▶ [EXERCISE DETAILS]
In the listing that follows, the range to quote begins at the line that has "carried.keyframe_insert(path, frame=frame(t))" and ends after the line that has "setattr(scene.view_settings, path, value)"; quote it verbatim and add nothing.

▶ [DATA EXTRACT]
^^^^

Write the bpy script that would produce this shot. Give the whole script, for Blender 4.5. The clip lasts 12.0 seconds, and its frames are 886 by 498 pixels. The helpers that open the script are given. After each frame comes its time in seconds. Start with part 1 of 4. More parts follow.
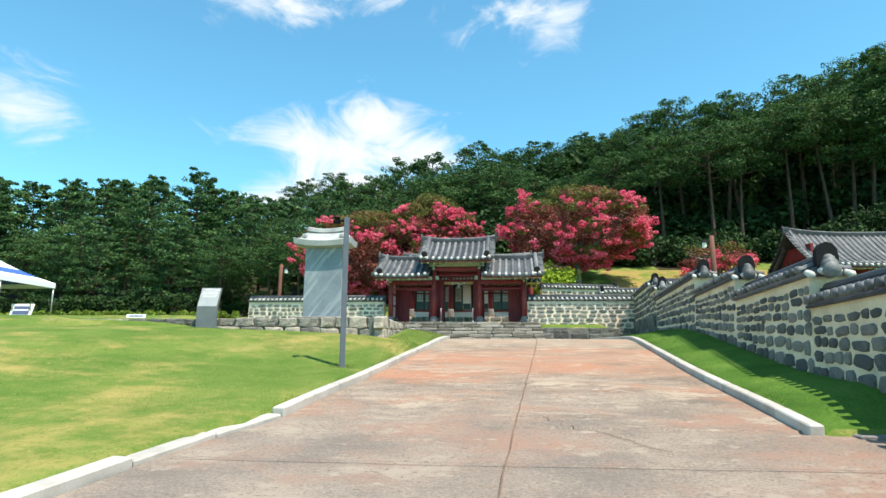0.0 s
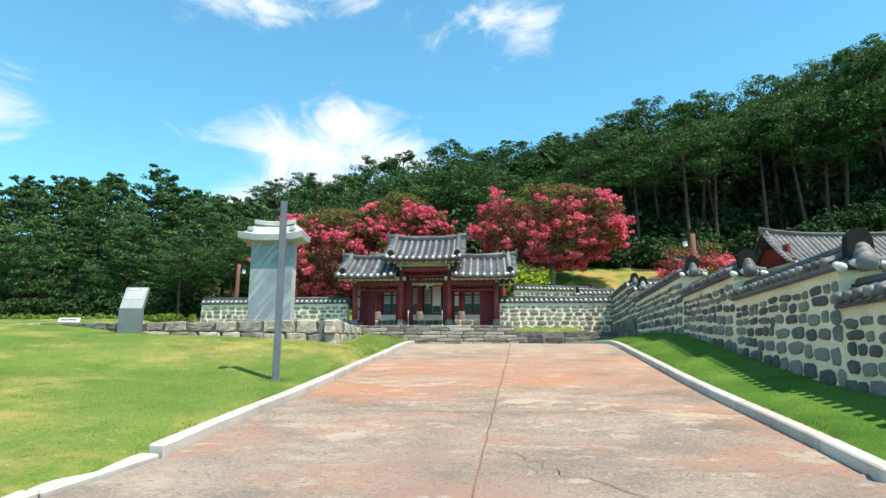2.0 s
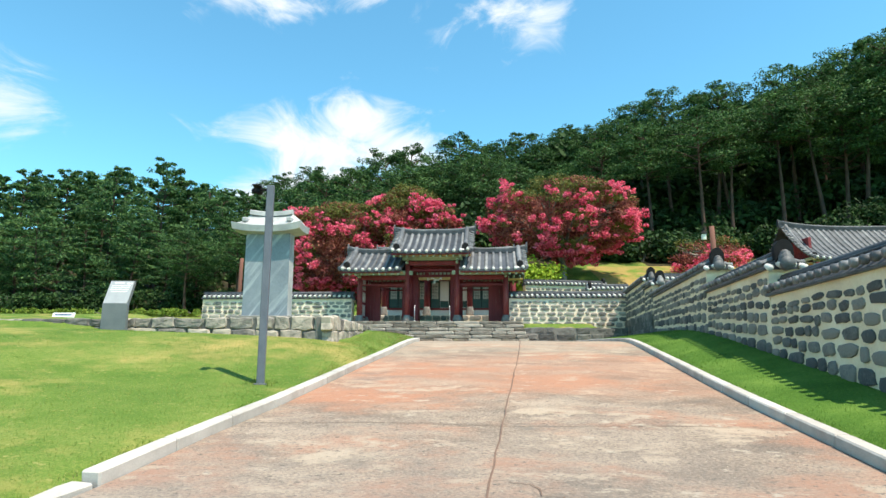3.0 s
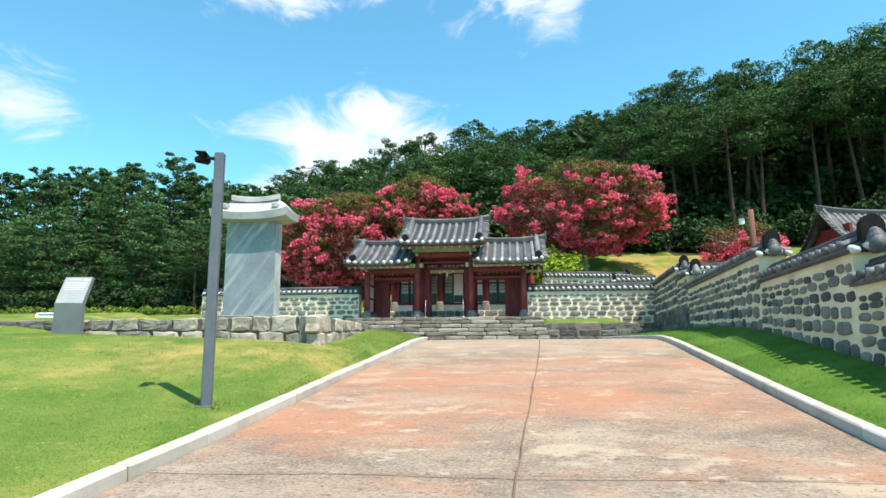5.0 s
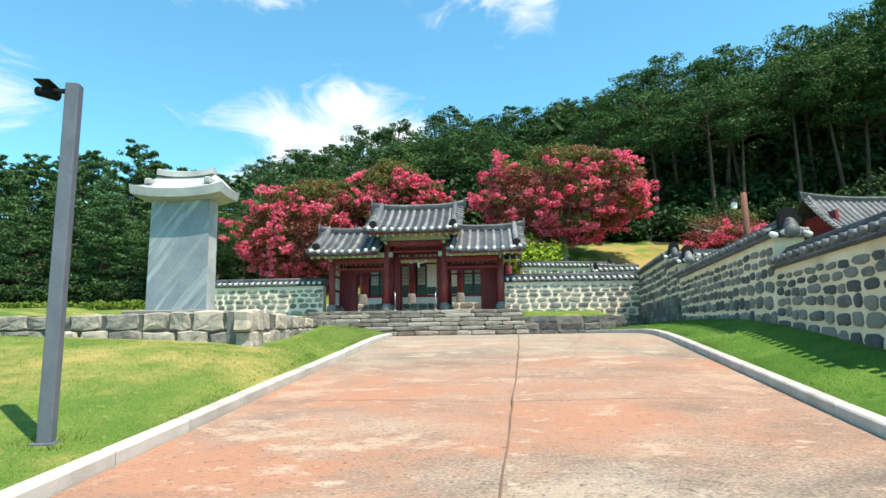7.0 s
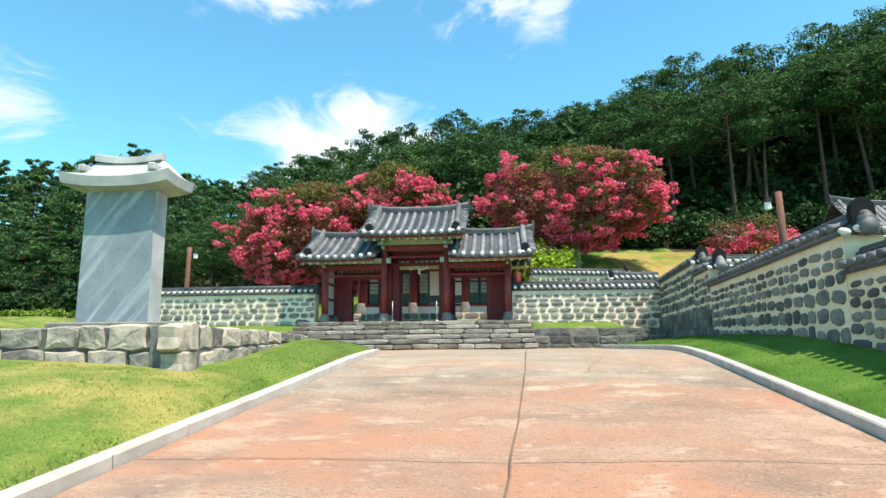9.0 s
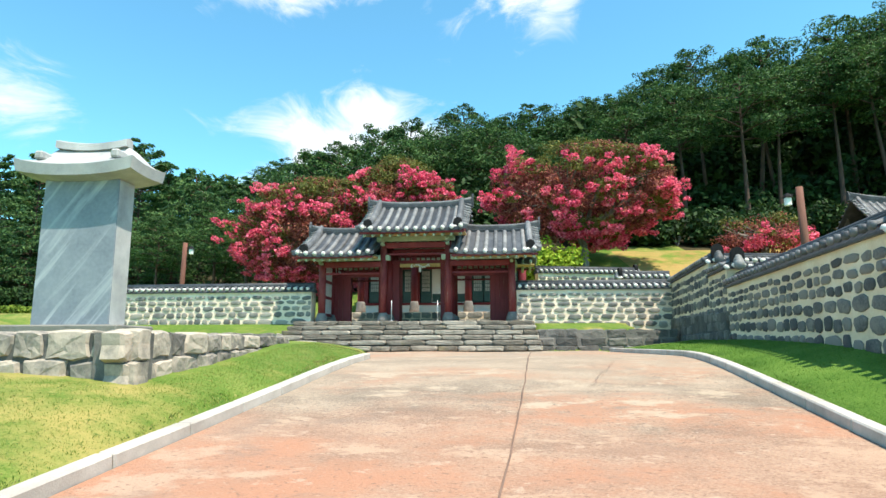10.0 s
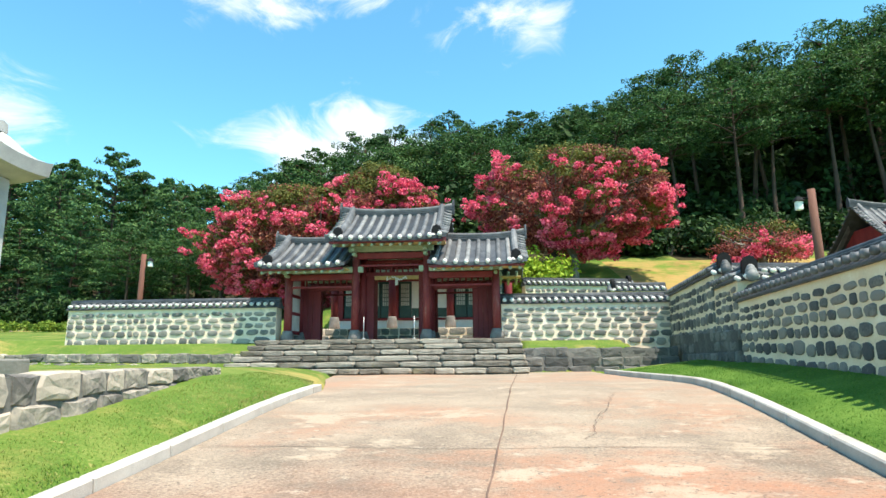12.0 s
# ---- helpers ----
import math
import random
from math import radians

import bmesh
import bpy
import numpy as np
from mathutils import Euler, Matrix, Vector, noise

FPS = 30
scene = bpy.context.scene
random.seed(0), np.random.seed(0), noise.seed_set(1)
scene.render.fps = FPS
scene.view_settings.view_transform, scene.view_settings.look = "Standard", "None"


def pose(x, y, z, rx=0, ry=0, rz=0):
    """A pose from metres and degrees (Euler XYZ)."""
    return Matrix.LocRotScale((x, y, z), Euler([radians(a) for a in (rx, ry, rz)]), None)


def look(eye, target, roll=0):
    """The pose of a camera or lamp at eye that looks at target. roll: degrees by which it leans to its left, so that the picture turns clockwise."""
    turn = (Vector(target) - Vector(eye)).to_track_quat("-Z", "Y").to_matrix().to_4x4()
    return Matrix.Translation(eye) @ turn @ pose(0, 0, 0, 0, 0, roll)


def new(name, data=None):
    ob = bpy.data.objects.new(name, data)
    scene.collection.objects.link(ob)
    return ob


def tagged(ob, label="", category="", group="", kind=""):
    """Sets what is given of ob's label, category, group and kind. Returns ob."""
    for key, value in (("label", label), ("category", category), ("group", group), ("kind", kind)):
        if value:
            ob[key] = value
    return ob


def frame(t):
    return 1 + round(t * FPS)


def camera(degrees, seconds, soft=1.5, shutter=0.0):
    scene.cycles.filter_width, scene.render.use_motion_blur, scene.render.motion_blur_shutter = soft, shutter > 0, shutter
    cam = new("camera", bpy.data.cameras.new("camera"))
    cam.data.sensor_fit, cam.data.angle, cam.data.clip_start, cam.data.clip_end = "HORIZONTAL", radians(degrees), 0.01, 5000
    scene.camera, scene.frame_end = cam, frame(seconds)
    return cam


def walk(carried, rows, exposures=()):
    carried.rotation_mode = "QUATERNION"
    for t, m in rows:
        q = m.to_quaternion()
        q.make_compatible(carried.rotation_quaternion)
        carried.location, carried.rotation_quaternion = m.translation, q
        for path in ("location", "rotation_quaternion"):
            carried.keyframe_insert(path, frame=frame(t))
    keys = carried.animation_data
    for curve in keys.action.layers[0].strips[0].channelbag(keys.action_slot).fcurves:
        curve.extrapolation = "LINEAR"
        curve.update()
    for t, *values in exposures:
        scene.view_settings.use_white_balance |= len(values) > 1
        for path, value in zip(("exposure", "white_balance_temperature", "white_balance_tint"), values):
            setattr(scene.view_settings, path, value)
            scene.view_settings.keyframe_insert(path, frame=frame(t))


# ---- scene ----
cam = camera(72.2, 12.0)
PATH = [
    (0, (1.005, 0.752, 0.95), (0.854, 2.715, 1.299), 0.3),
    (0.5, (1.031, 1.218, 1.012), (0.945, 3.185, 1.366), -0.2),
    (1, (1.06, 1.667, 1.037), (0.942, 3.631, 1.4), -0.2),
    (1.5, (1.124, 2.139, 1.062), (1.039, 4.104, 1.425), -0.3),
    (2, (1.153, 2.615, 1.068), (1.089, 4.581, 1.427), 0.0),
    (2.5, (1.17, 3.118, 1.111), (1.056, 5.084, 1.463), 0.3),
    (3, (1.204, 3.617, 1.168), (1.109, 5.586, 1.511), 0.2),
    (5, (1.353, 5.604, 1.364), (1.199, 7.572, 1.687), -0.3),
    (5.5, (1.384, 6.078, 1.425), (1.268, 8.051, 1.73), -0.8),
    (6, (1.409, 6.569, 1.48), (1.305, 8.543, 1.787), -0.2),
    (6.5, (1.421, 7.054, 1.488), (1.31, 9.027, 1.795), -0.8),
    (7, (1.46, 7.556, 1.484), (1.38, 9.532, 1.782), -0.8),
    (9, (1.694, 9.571, 1.651), (1.58, 11.541, 1.978), -0.5),
    (9.5, (1.792, 10.038, 1.755), (1.674, 12.008, 2.078), -0.6),
    (10, (1.868, 10.506, 1.803), (1.728, 12.476, 2.12), -0.1),
    (10.5, (1.939, 10.976, 1.864), (1.812, 12.946, 2.18), 0.2),
    (11, (2.021, 11.465, 1.922), (1.89, 13.434, 2.247), 0.5),
    (11.5, (2.06, 11.931, 1.975), (1.942, 13.899, 2.312), -0.3),
    (12, (2.12, 12.389, 2.074), (2.016, 14.355, 2.428), -0.5),
]
walk(cam, [(t, look(eye, target, roll)) for t, eye, target, roll in PATH],
     exposures=[(0, .60), (3, .65), (6, .70), (9, .74), (12, .86)])

# ---- world, sun, exposure ----
SUN_AZ, SUN_EL = radians(131.0), radians(64.0)          # clockwise from +y
SUN_DIR = Vector((math.sin(SUN_AZ) * math.cos(SUN_EL), math.cos(SUN_AZ) * math.cos(SUN_EL), math.sin(SUN_EL)))

world = bpy.data.worlds.new("sky")
scene.world = world
world.use_nodes = True
wn, wl = world.node_tree.nodes, world.node_tree.links
wn.clear()


def wnode(kind, **inputs):
    n = wn.new(kind)
    for k, v in inputs.items():
        n.inputs[k].default_value = v
    return n


w_out = wn.new("ShaderNodeOutputWorld")
w_bg = wn.new("ShaderNodeBackground")
w_bg.inputs["Strength"].default_value = 0.144
sky = wn.new("ShaderNodeTexSky")
sky.sky_type = "NISHITA"
sky.sun_disc = False
sky.sun_elevation, sky.sun_rotation = SUN_EL, SUN_AZ
sky.air_density, sky.dust_density, sky.ozone_density = 1.0, 0.25, 1.5
w_tc = wn.new("ShaderNodeTexCoord")
w_noise = wn.new("ShaderNodeTexNoise")
w_noise.inputs["Scale"].default_value = 8.0
w_noise.inputs["Detail"].default_value = 9.0
w_noise.inputs["Roughness"].default_value = 0.62
w_noise.inputs["Distortion"].default_value = 0.9
w_map = wn.new("ShaderNodeMapping")
w_map.inputs["Scale"].default_value = (1.0, 1.0, 1.7)
wl.new(w_tc.outputs["Generated"], w_map.inputs["Vector"])
wl.new(w_map.outputs["Vector"], w_noise.inputs["Vector"])


def cloud_lobe(yaw, elevation, width, height, weight):
    """A soft bank of cloud round one direction (degrees to the right of +y, and up)."""
    a, e = radians(yaw), radians(elevation)
    mp = wn.new("ShaderNodeMapping")
    mp.vector_type = "TEXTURE"
    mp.inputs["Location"].default_value = (math.sin(a) * math.cos(e), math.cos(a) * math.cos(e), math.sin(e))
    mp.inputs["Rotation"].default_value = (0, 0, -a)
    mp.inputs["Scale"].default_value = (math.sin(radians(width)), 1.0, math.sin(radians(height)))
    ln = wn.new("ShaderNodeVectorMath")
    ln.operation = "LENGTH"
    wl.new(w_tc.outputs["Generated"], mp.inputs["Vector"])
    wl.new(mp.outputs["Vector"], ln.inputs[0])
    mr = wn.new("ShaderNodeMapRange")
    mr.interpolation_type = "SMOOTHSTEP"
    for k, v in (("From Min", 1.0), ("From Max", 0.0), ("To Min", 0.0), ("To Max", weight)):
        mr.inputs[k].default_value = v
    wl.new(ln.outputs["Value"], mr.inputs["Value"])
    return mr.outputs["Result"]


LOBES = [(-13, 18, 17, 8, 1.0), (-18, 15, 12, 6, 1.0), (-11, 20.5, 11, 7, 1.0), (-7, 19, 8, 5, .9), (-23, 32, 12, 5, .95), (-13, 33, 9, 4.5, .8), (-2, 29.5, 8, 5, .62), (6, 30.5, 9, 5, .66), (-41, 19, 8, 6, .95),
         (60, 40, 40, 14, .9), (140, 30, 40, 15, .9), (-120, 35, 50, 18, .9)]
total = None
for lobe in LOBES:
    out = cloud_lobe(*lobe)
    if total is None:
        total = out
    else:
        mx = wn.new("ShaderNodeMath")
        mx.operation = "MAXIMUM"
        wl.new(total, mx.inputs[0])
        wl.new(out, mx.inputs[1])
        total = mx.outputs[0]
w_add = wn.new("ShaderNodeMath")
w_add.operation = "MULTIPLY_ADD"
w_add.inputs[1].default_value = 0.46
wl.new(total, w_add.inputs[0])
wl.new(w_noise.outputs["Fac"], w_add.inputs[2])
w_ramp = wn.new("ShaderNodeMapRange")
w_ramp.interpolation_type = "SMOOTHSTEP"
w_ramp.inputs["From Min"].default_value = 0.66
w_ramp.inputs["From Max"].default_value = 1.0
wl.new(w_add.outputs[0], w_ramp.inputs["Value"])
w_mix = wn.new("ShaderNodeMix")
w_mix.data_type = "RGBA"
w_mix.inputs["B"].default_value = (4.6, 4.9, 5.1, 1)
wl.new(w_ramp.outputs["Result"], w_mix.inputs["Factor"])
w_tone = wn.new("ShaderNodeMix")
w_tone.data_type, w_tone.blend_type = "RGBA", "MULTIPLY"
w_tone.inputs["Factor"].default_value = 1.0
w_tone.inputs["B"].default_value = (0.68, 1.24, 1.19, 1)
wl.new(sky.outputs["Color"], w_tone.inputs["A"])
wl.new(w_tone.outputs["Result"], w_mix.inputs["A"])
wl.new(w_mix.outputs["Result"], w_bg.inputs["Color"])
wl.new(w_bg.outputs["Background"], w_out.inputs["Surface"])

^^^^

▶ [SOLUTION TO THE PROBLEM]
            carried.keyframe_insert(path, frame=frame(t))
    keys = carried.animation_data
    for curve in keys.action.layers[0].strips[0].channelbag(keys.action_slot).fcurves:
        curve.extrapolation = "LINEAR"
        curve.update()
    for t, *values in exposures:
        scene.view_settings.use_white_balance |= len(values) > 1
        for path, value in zip(("exposure", "white_balance_temperature", "white_balance_tint"), values):
            setattr(scene.view_settings, path, value)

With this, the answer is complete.